THE AND : INVENTÁRIO BECKETTIANO SOB O DIFÍCIL SUPORTE DA CONDIÇÃO HUMANA

FOTOS /MAURÍCIO MAIA

Reflexão de Samuel Beckett numa de suas incursões ficcionais (O Inominável): “...desmoronando-me sob minha própria pele e osso, de verdade, estourando de solidão e de esquecimento, a ponto de duvidar de minha existência, e ainda, hoje, não creio nela nem um segundo”...

Quando a atriz, diretora e dramaturga Isabel Cavalcanti concebe mais uma de suas artesanais investigações, dos estudos ensaísticos à suas concepções cênicas a partir da obra beckettiana, abrem-se outras portas de percepção para decifrar o instigante universo deste mistificador mor do Teatro do Absurdo.

E, indo além, com referencial para a crise da contemporaneidade civilizatória, ainda que passado mais de meio século de suas teorizações filosófico/literárias aplicadas ao palco, com nítida aproximação inclusive da perplexidade diante do difícil estado de sobrevivência de significativa maioria dos cidadãos de um certo país do hemisfério sul.

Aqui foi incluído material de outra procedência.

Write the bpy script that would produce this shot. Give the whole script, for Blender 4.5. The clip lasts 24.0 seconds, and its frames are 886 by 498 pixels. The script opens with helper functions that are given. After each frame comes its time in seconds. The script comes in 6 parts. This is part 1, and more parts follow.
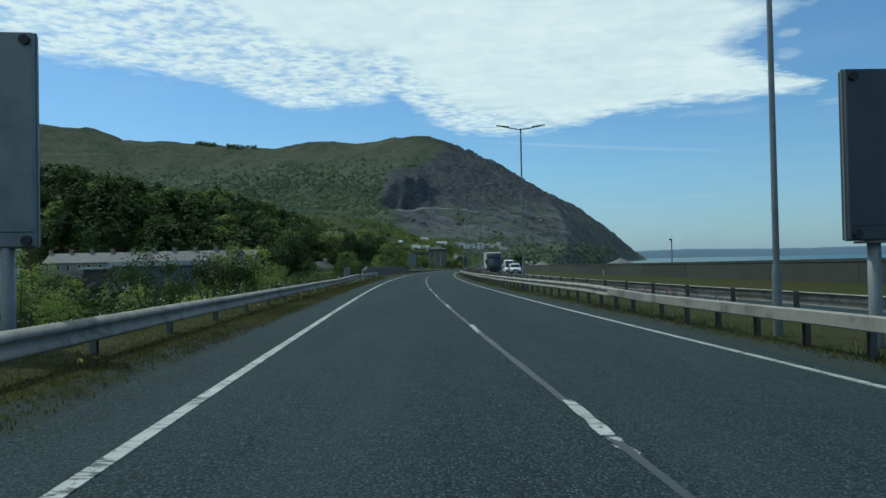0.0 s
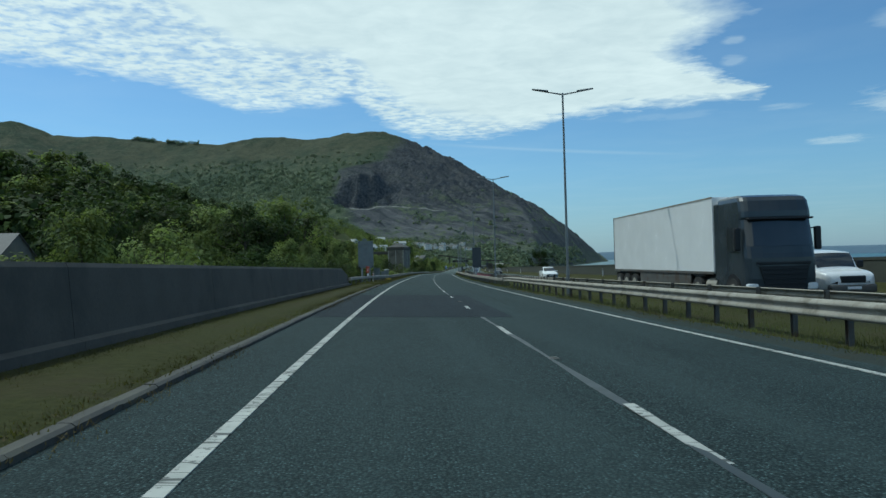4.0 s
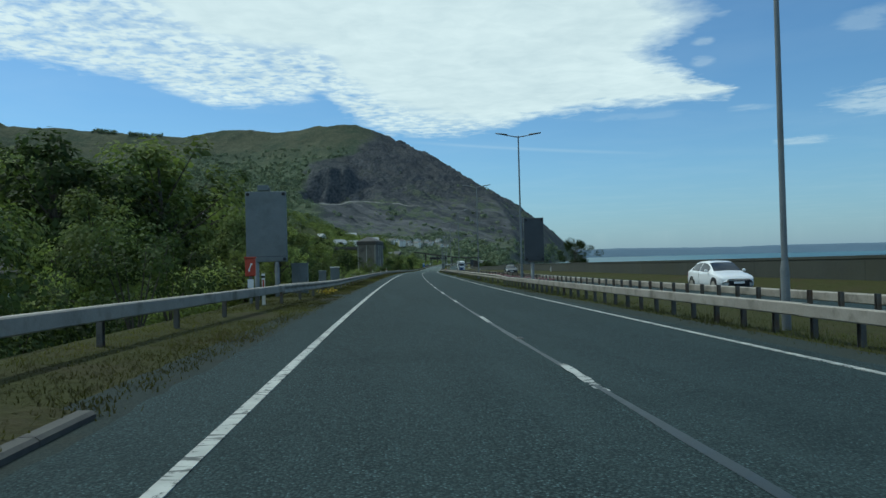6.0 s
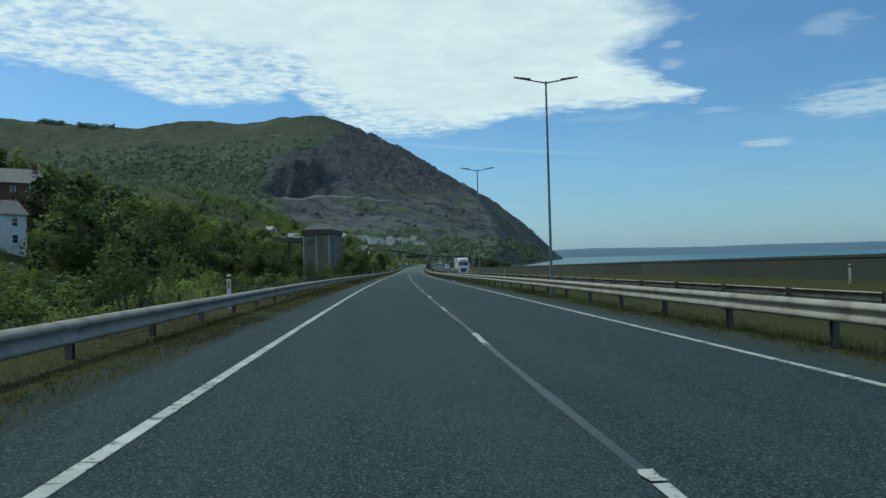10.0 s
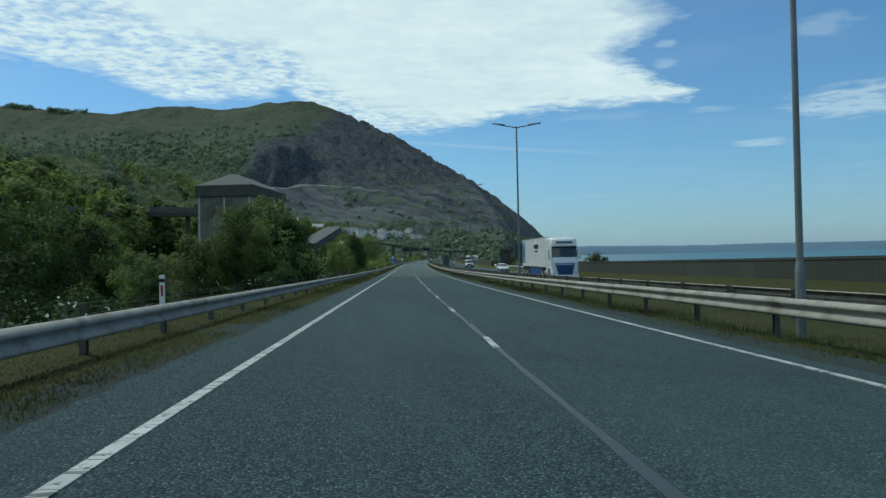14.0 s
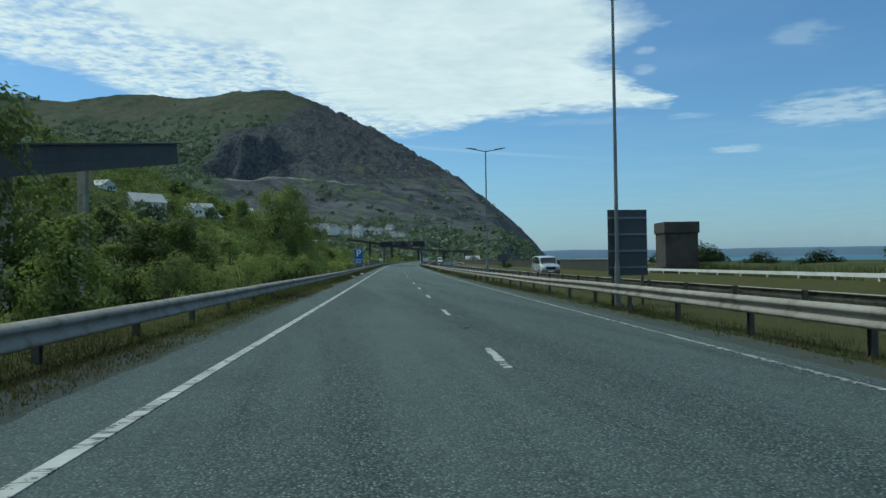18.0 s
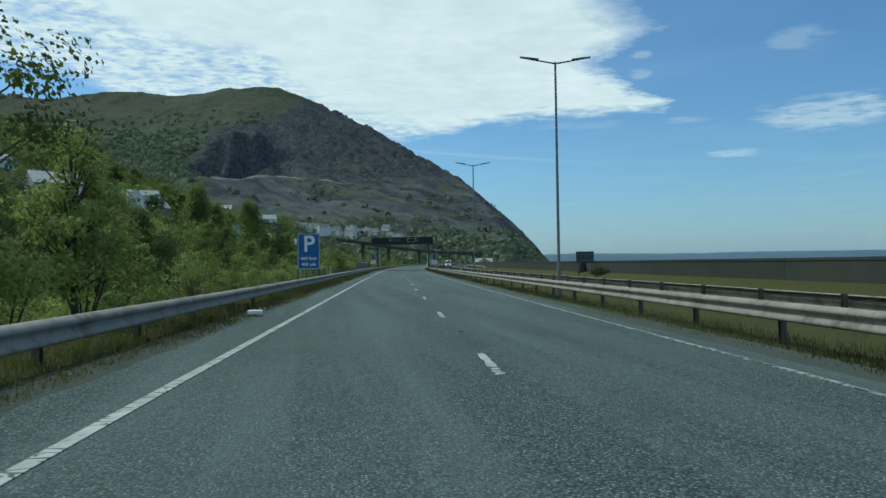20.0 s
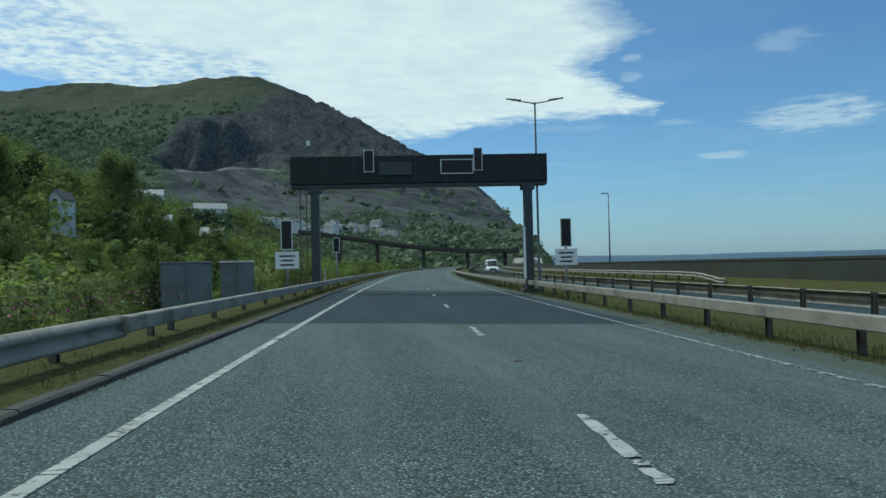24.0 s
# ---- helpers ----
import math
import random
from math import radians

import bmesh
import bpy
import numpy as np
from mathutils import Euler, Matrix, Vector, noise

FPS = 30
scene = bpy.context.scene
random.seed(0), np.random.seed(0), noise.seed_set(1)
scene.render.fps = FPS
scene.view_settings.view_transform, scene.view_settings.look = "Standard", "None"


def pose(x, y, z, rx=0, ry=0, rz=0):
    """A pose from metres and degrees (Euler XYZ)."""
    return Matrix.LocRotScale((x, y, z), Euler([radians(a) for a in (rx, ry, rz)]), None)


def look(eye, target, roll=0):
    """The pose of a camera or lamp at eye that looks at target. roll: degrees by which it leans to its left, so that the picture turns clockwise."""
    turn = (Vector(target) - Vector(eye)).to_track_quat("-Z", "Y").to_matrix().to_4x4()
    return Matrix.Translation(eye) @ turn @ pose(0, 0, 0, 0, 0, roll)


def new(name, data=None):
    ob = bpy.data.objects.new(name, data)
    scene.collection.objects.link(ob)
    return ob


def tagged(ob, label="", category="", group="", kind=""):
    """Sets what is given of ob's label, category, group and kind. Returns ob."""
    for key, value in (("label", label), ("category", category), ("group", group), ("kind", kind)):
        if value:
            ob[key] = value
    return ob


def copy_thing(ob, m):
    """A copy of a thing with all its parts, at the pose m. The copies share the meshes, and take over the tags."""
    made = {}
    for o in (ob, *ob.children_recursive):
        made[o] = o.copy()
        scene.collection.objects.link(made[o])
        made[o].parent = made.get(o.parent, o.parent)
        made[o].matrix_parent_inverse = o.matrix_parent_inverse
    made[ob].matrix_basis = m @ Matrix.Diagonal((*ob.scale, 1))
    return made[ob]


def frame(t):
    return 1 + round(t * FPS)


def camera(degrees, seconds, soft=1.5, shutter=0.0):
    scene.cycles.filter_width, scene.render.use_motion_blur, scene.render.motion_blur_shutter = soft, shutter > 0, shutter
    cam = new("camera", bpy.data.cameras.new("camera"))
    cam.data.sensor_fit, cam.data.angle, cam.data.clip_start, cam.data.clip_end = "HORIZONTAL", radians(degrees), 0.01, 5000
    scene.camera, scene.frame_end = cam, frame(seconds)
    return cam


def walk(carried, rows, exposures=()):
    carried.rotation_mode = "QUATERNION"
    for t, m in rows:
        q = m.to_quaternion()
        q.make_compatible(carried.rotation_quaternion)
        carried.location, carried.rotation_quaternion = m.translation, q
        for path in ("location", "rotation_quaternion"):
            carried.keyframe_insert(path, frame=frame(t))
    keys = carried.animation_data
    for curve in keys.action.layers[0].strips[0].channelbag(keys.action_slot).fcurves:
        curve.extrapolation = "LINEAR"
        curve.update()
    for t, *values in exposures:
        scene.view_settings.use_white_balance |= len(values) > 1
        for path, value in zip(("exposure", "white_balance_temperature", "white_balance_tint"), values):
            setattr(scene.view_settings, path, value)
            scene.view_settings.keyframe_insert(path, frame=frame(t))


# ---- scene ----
from collections import defaultdict

# ------------------------------------------------------------------ the road's line in plan
# distance along the road -> heading in degrees (positive turns left), and slope in degrees
HEADING = [(-200, 6.5), (-80, 5.54), (-40, 4.87), (0, 4.11), (40, 2.97), (80, 1.07), (120, -0.52), (160, -1.82), (200, -2.76), (240, -3.24), (280, -3.92), (320, -4.43), (360, -4.71), (400, -5.09), (440, -5.38), (480, -5.73), (520, -5.78), (560, -6.07), (600, -6.43), (640, -6.79), (680, -7.86), (720, -9.25), (760, -10.88), (800, -12.66), (840, -14.51), (880, -16.38), (920, -18.24), (960, -20.09), (1200, -29.0), (1500, -36.0)]
SLOPE = [(-200, -0.8), (-80, -0.78), (0, -0.64), (80, -0.50), (160, -0.64), (240, -0.48), (320, -0.88), (400, -0.75), (480, -0.33), (560, -0.01), (640, 0.02), (720, 0.08), (800, 0.22), (880, 0.37), (960, 0.53), (1200, 0.4), (1500, 0.0)]
CROSSFALL = math.tan(radians(1.73))
EYE = 1.248
S_ALL = np.arange(-200.0, 1500.0, 2.0)
_h = np.radians(np.interp(S_ALL, *zip(*HEADING)))
_h = np.convolve(np.pad(_h, 12, mode="edge"), np.ones(25) / 25, mode="valid")
_g = np.tan(np.radians(np.interp(S_ALL, *zip(*SLOPE))))
_g = np.convolve(np.pad(_g, 15, mode="edge"), np.ones(31) / 31, mode="valid")


def _sum(v):
    c = np.concatenate([[0.0], np.cumsum((v[1:] + v[:-1]) * 0.5 * 2.0)])
    return c - np.interp(0.0, S_ALL, c)


X_ALL, Y_ALL, Z_ALL = _sum(-np.sin(_h)), _sum(np.cos(_h)), _sum(_g)


def fall(d):
    """Height of the tilted carriageway at d metres right of the driven line."""
    return -CROSSFALL * np.clip(d, -6.0, 9.0)


def line_at(s):
    return np.interp(s, S_ALL, X_ALL), np.interp(s, S_ALL, Y_ALL), np.interp(s, S_ALL, Z_ALL), np.interp(s, S_ALL, _h)


def road(s, d, z=0.0):
    """The point d metres right of the line and z above the tilted road, s metres along."""
    x, y, zz, h = line_at(s)
    return Vector((float(x + d * np.cos(h)), float(y + d * np.sin(h)), float(zz + fall(d) + z)))


def road_turn(s):
    """The road's heading in degrees at s."""
    return math.degrees(float(np.interp(s, S_ALL, _h)))


# ------------------------------------------------------------------ camera
cam = camera(63.77, 24.0)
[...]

Assim como foi composto este retrato em tempo de sangue e lágrimas do pós-guerra, tendo como pulsão a falência dos valores, após o susto do genocídio, da bomba atômica, do irrestrito fim das crenças espirituais e politicas e da impotência  frente a um destino adverso.

Mas que, também, acabou se transubstanciando no reflexionar ficcional e cênico, entre a poesia e o caos,  em memorial da desconstrução do espaço e do tempo, do silencio,  da solidão e da dissolução no vazio do existir, a partir do inventário criador e autocrítico de Samuel Beckett.

E que é retomado por Isabel Cavalcanti na peça The And (em dúplice realização diretorial com Claudio Gabriel), com outro parâmetro transformador da habitual desconexão, da proposital lacuna e do nonsense potencializados na escritura cênica do autor irlandês, num suporte de maior acessibilidade às significações do aprisionamento do homem contemporâneo.

Seja através do cruzamento de intertextos autorais da dramaturga nos recortes das novelas iniciais do dramaturgo, além de ousada inclusão de uma antológica passagem de Machado de Assis ( Memórias Póstumas  de Brás Cubas) capaz de se conectar com a angústia existencial do anti-herói e personagem, aqui contextualizado. No incisivo solilóquio da própria atriz/diretora(Isabel Cavalcanti), em convicto e comovente presencial dramático, energizada e sensorial fisicalidade(Cristina Amadeo).

Em concepção cenográfica(Fernando Mello da Costa)com viscerais sugestões de demolição/devastação, indumentária detonada (em outro oficio do duplo comando diretor) e sensitiva mobilidade luminar (Renato Machado), tudo sob um  compasso alegro ma non troppo da trilha de Marcelo Alonso Neves.

Na provocativa ambiguidade entre o verismo terminal do The End e a agoniada solução onírica para o enigma do após, do sequencial não ser no depois - na metafórica e significante transmutação, semântica e filosófica, do E em The And, em assumida releitura dramatúrgica de salvação.

Capaz de rastrear pegadas, nas entrelinhas da irracionalidade e na inutilidade da busca, sinalizando contrapartidas à condenação do “maior delito do homem - o de haver nascido”(Beckett). Ou no questionamento trágico da personagem: “Não tenho mais a proteção da Terra, mas quando foi que eu tive a proteção da Terra?”...

Nesta pergunta sem resposta, mesmo com uma até intencional performance lúdica, só há a absolvição pelo alcance da palavra teatral, mistificada na denúncia e no grito de rebeldia. E capaz de possibilitar, enfim, a libertação humana, ainda que temporária e condicional, do cárcere do niilismo, neste lugar nenhum do não ser e da não existência.

                                         Wagner Corrêa de Araújo



THE AND está em cartaz no Sesc/Copacabana( Mezanino) sexta e sábado, às 19h; domingo ,às 18h. 70 minutos. Até 26 de agosto.